Someone else saw your comment and told me the sheep was at about eye level (the troll having very deep-set eyes under beetling brows) and had an Elvis-style quiff, which I guess corresponds to the 'anvil-shaped' forehead.

Whoever remarked on my comment interprets the tor exactly as I do - deep-set eyes and beetling brows - though it would not have occurred to me make a comparison to Elvis. But I can see why they made the comparison!

I'd love to see the valley picture enlarged more, if you have a bigger source image. Though I don't know whether anyone else had the same mis-impression that I did. Someone actually standing where you took the picture would be unlikely to have any confusion about the scale.

Carla said...

I can sort of see the troll now if I look hard enough, now that you and someone else have both pointed it out to me, but it still wouldn't be the first thing that occurred to me. Curious that different people see different things!

I've added a larger version of the valley photo - let me know if it helps.

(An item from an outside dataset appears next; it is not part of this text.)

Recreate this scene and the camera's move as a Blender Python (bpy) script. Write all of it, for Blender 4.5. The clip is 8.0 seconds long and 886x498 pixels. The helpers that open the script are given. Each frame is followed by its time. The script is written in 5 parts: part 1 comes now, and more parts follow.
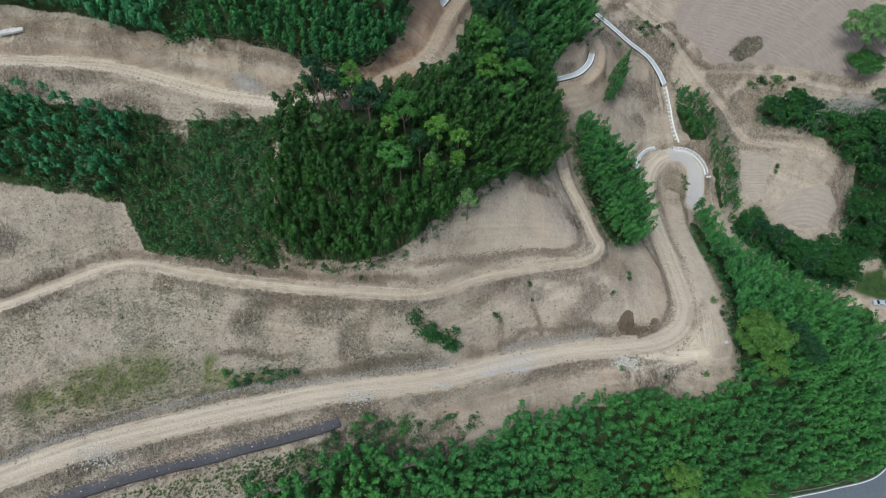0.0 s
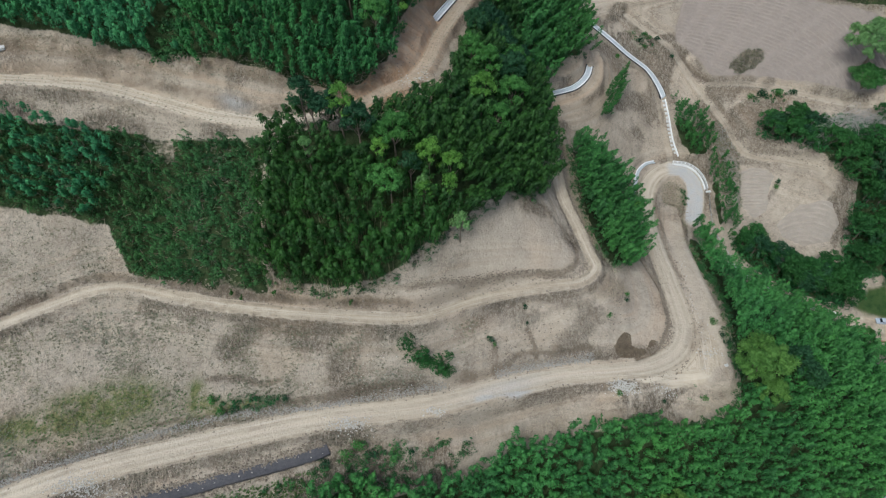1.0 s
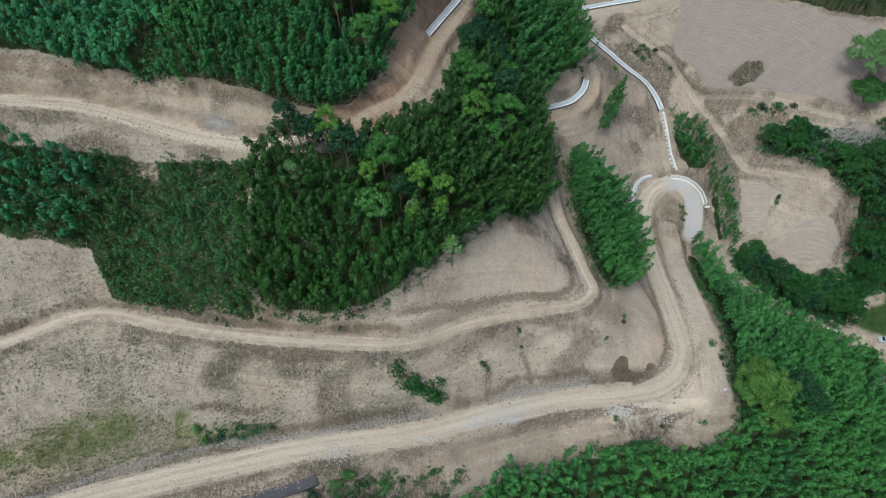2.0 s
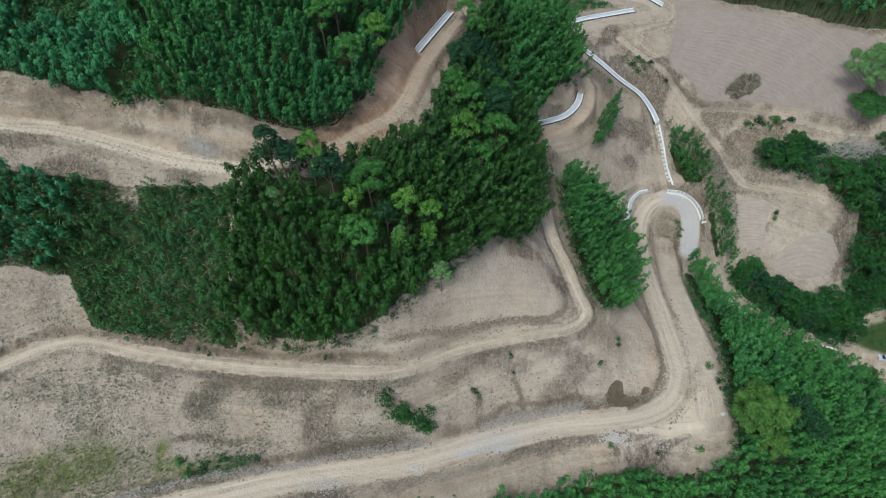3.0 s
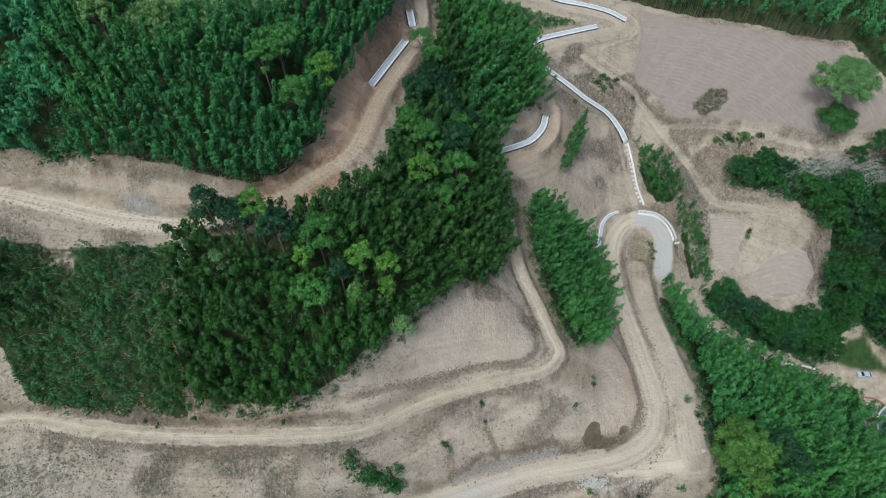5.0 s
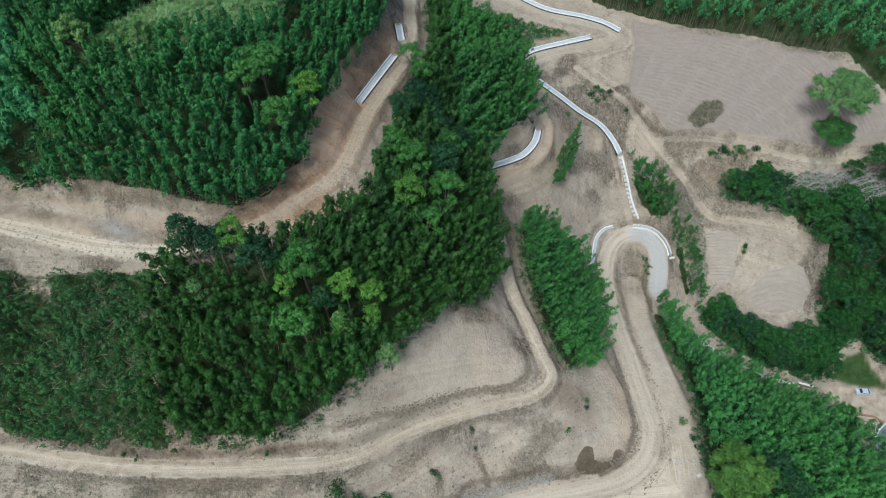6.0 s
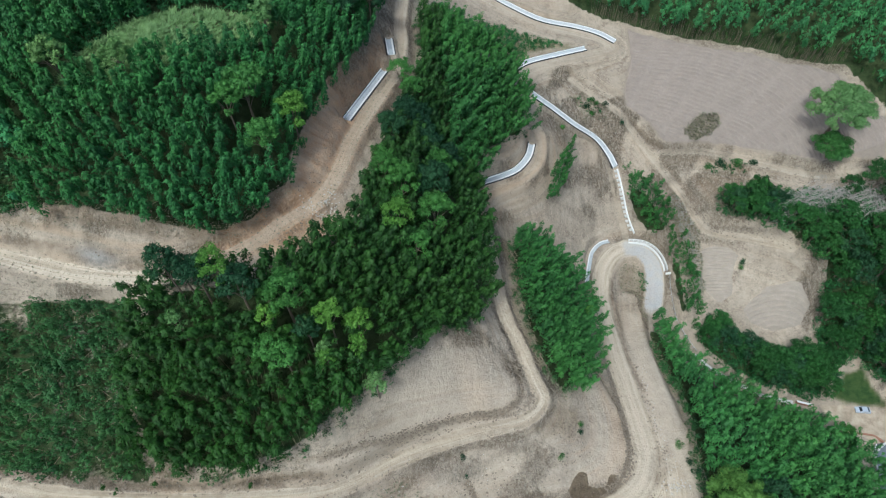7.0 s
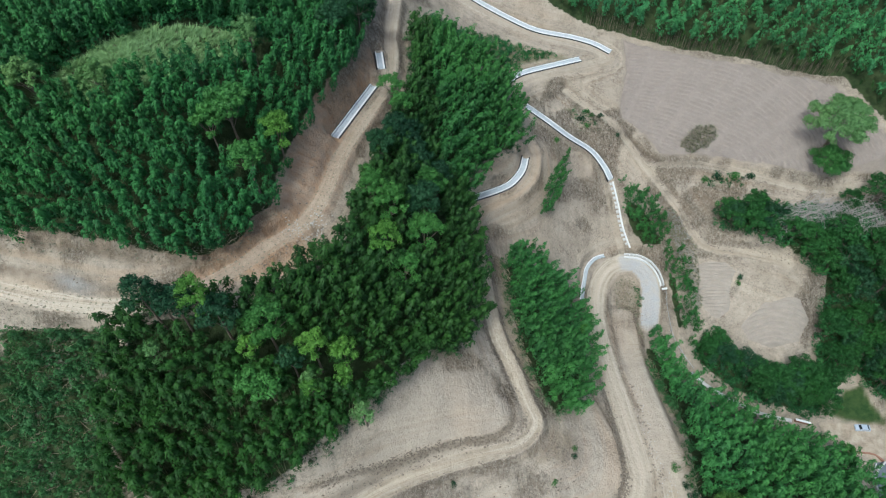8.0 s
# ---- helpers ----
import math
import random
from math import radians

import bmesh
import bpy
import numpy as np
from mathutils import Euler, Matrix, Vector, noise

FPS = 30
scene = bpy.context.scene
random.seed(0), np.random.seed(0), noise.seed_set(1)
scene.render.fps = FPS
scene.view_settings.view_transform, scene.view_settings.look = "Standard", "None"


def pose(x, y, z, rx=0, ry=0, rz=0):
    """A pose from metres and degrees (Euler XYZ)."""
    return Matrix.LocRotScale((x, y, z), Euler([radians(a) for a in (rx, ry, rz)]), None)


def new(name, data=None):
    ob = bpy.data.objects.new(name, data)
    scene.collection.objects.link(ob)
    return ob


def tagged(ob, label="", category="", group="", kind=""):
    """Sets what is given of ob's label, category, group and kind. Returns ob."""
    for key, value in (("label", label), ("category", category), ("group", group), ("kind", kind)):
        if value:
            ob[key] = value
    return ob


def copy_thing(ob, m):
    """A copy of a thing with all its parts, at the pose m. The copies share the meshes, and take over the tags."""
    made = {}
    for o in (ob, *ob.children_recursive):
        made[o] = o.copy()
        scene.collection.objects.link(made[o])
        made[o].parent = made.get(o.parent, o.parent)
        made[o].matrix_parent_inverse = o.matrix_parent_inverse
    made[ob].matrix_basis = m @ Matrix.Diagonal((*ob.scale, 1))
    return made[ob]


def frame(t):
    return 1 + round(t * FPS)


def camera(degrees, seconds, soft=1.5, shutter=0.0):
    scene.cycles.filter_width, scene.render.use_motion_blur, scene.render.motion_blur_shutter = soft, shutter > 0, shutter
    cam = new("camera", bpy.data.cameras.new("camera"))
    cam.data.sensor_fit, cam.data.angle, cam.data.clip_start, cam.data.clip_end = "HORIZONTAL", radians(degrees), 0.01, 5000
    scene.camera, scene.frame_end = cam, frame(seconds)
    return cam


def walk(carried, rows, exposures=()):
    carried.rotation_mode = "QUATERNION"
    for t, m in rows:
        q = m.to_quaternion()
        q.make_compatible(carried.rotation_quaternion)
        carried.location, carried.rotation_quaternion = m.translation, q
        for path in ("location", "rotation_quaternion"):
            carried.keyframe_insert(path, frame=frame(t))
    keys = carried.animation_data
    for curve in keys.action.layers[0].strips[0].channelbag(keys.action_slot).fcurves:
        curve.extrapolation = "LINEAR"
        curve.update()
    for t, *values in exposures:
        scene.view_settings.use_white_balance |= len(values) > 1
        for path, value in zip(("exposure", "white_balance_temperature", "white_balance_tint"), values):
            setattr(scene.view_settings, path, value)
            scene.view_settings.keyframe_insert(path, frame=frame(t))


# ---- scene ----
cam = camera(71.2, 8.0, soft=1.2)
METRES, EYE, TILT, LEAN, TURN = 50.0, 170.0, -55.6, 0.0, 0.0
ROWS = [
    (0.0, 0.0, 0.0, 0.0, 0.0, 0.0, -0.0),
    (0.5, 0.0172, 0.0351, 0.0506, 0.02, -0.02, -0.04),
    (1.0, 0.0353, 0.0698, 0.1015, 0.04, 0.03, -0.05),
    (1.5, 0.0534, 0.1053, 0.1531, 0.06, 0.03, -0.03),
    (3.0, 0.1136, 0.2137, 0.3105, -0.08, 0.07, 0.16),
    (3.1, 0.1177, 0.221, 0.3209, -0.3, 0.065, 0.44),
    (3.5, 0.1344, 0.2491, 0.3624, -1.0, 0.04, 1.42),
    (4.0, 0.1557, 0.282, 0.4119, -1.39, 0.03, 2.01),
    (4.5, 0.1777, 0.3154, 0.4598, -1.67, 0.02, 2.4),
    (6.0, 0.2483, 0.4105, 0.599, -2.02, 0.04, 2.88),
    (6.5, 0.2712, 0.4415, 0.6441, -2.09, 0.06, 2.96),
    (7.0, 0.2937, 0.4718, 0.6888, -2.12, 0.08, 3.01),
    (7.5, 0.3161, 0.5017, 0.7329, -2.16, 0.07, 3.07),
    (8.0, 0.3387, 0.5304, 0.7756, -2.2, 0.1, 3.15),
]
walk(cam, [(t, pose(0, 0, EYE, TILT, LEAN, TURN) @ pose(METRES * x, METRES * y, METRES * z, 90 + pitch, roll, yaw)) for t, x, y, z, yaw, pitch, roll in ROWS],
     exposures=[(0.0, -0.24, 5690.0, 1.5), (4.0, -0.2, 5640.0, 1.0), (8.0, 0.02, 5560.0, -1.0)])

# ---- light: a bright overcast sky and a veiled sun ----
SUN_EL, SUN_AZ = 62.0, 215.0
world = bpy.data.worlds.new("overcast_sky")
scene.world = world
world.use_nodes = True
wn = world.node_tree
sky = wn.nodes.new("ShaderNodeTexSky")
sky.sky_type, sky.sun_disc = "NISHITA", False
sky.sun_elevation, sky.sun_rotation = radians(SUN_EL), radians(SUN_AZ)
sky.air_density, sky.dust_density, sky.ozone_density = 1.0, 6.0, 1.0
wn.links.new(sky.outputs[0], wn.nodes["Background"].inputs[0])
wn.nodes["Background"].inputs[1].default_value = 0.15
sun = new("sun", bpy.data.lights.new("sun", "SUN"))
sun.data.energy, sun.data.angle, sun.data.color = 2.15, radians(12), (1.0, 0.96, 0.9)
sun.matrix_world = pose(0, 0, 300, 90 - SUN_EL, 0, 180 - SUN_AZ)


# ---- materials ----
class Mat:
    """A small wrapper to write node trees shortly."""

    def __init__(self, name):
        self.m = bpy.data.materials.new(name)
        self.m.use_nodes = True
        self.t = self.m.node_tree
        self.bsdf = self.t.nodes["Principled BSDF"]
        self.out = self.t.nodes["Material Output"]

    def node(self, kind, **values):
        n = self.t.nodes.new("ShaderNode" + kind)
        for k, v in values.items():
            setattr(n, k, v)
        return n

    def put(self, socket, value):
        if isinstance(value, bpy.types.NodeSocket):
            self.t.links.new(value, socket)
        elif isinstance(value, tuple) and len(value) == 3 and socket.type == "RGBA":
            socket.default_value = (*value, 1)
        else:
            socket.default_value = value

    def coords(self, scale=(1, 1, 1), turn=0.0):
        g = self.node("NewGeometry")
        m = self.node("Mapping")
        m.inputs["Scale"].default_value = scale
        m.inputs["Rotation"].default_value = (0, 0, radians(turn))
        self.t.links.new(g.outputs["Position"], m.inputs["Vector"])
        return m.outputs[0]

    def noise(self, scale, detail=4.0, rough=0.6, vec=None, lo=0.0, hi=1.0):
        n = self.node("TexNoise")
        n.inputs["Scale"].default_value, n.inputs["Detail"].default_value, n.inputs["Roughness"].default_value = scale, detail, rough
        self.t.links.new(vec if vec is not None else self.coords(), n.inputs["Vector"])
        return self.ramp(n.outputs["Fac"], lo, hi)

    def voronoi(self, scale, vec=None, lo=0.0, hi=1.0, feature="F1"):
        n = self.node("TexVoronoi", feature=feature)
        n.inputs["Scale"].default_value = scale
        self.t.links.new(vec if vec is not None else self.coords(), n.inputs["Vector"])
        return self.ramp(n.outputs["Distance"], lo, hi)

    def ramp(self, v, lo, hi, a=0.0, b=1.0):
        n = self.node("MapRange")
        n.clamp = True
        self.t.links.new(v, n.inputs["Value"])
        for k, x in zip(("From Min", "From Max", "To Min", "To Max"), (lo, hi, a, b)):
            n.inputs[k].default_value = x
        return n.outputs[0]

    def mix(self, fac, a, b, blend="MIX"):
        n = self.node("MixRGB", blend_type=blend)
        self.put(n.inputs[0], fac), self.put(n.inputs[1], a), self.put(n.inputs[2], b)
        return n.outputs[0]

    def math(self, op, a, b=0.0):
        n = self.node("Math", operation=op)
        self.put(n.inputs[0], a), self.put(n.inputs[1], b)
        return n.outputs[0]

    def attr(self, name):
        n = self.node("Attribute", attribute_name=name)
        s = self.node("SeparateColor")
        self.t.links.new(n.outputs["Color"], s.inputs[0])
        return s.outputs[0], s.outputs[1], s.outputs[2], n.outputs["Alpha"]

    def bump(self, height, strength=0.5, distance=0.1):
        n = self.node("Bump")
        n.inputs["Strength"].default_value, n.inputs["Distance"].default_value = strength, distance
        self.t.links.new(height, n.inputs["Height"])
        self.t.links.new(n.outputs[0], self.bsdf.inputs["Normal"])

    def finish(self, colour, rough=0.9, metal=0.0, spec=0.3):
        self.put(self.bsdf.inputs["Base Color"], colour)
        self.put(self.bsdf.inputs["Roughness"], rough)
        self.put(self.bsdf.inputs["Metallic"], metal)
        self.put(self.bsdf.inputs["Specular IOR Level"], spec)
        return self.m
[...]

I always have trouble capturing landscape scale in photographs; I'm not sure if this is because the human eye/brain really does register scale and depth and distance differently from a camera (which after all just decides what colour to make each pixel), or if it's because my photography skills are limited :-)

Gabriele Campbell said...

Capturing landscape scale in photographs is a b**ch. I have the same problem that steep hillsides come out as gentle slopes in pics, and trneches never really look as difficult to cross than they do in reality.

Carla said...

I'm glad it's not just me :-) I reckon the human brain does some post-processing to give a sense of scale and distance, and cameras don't.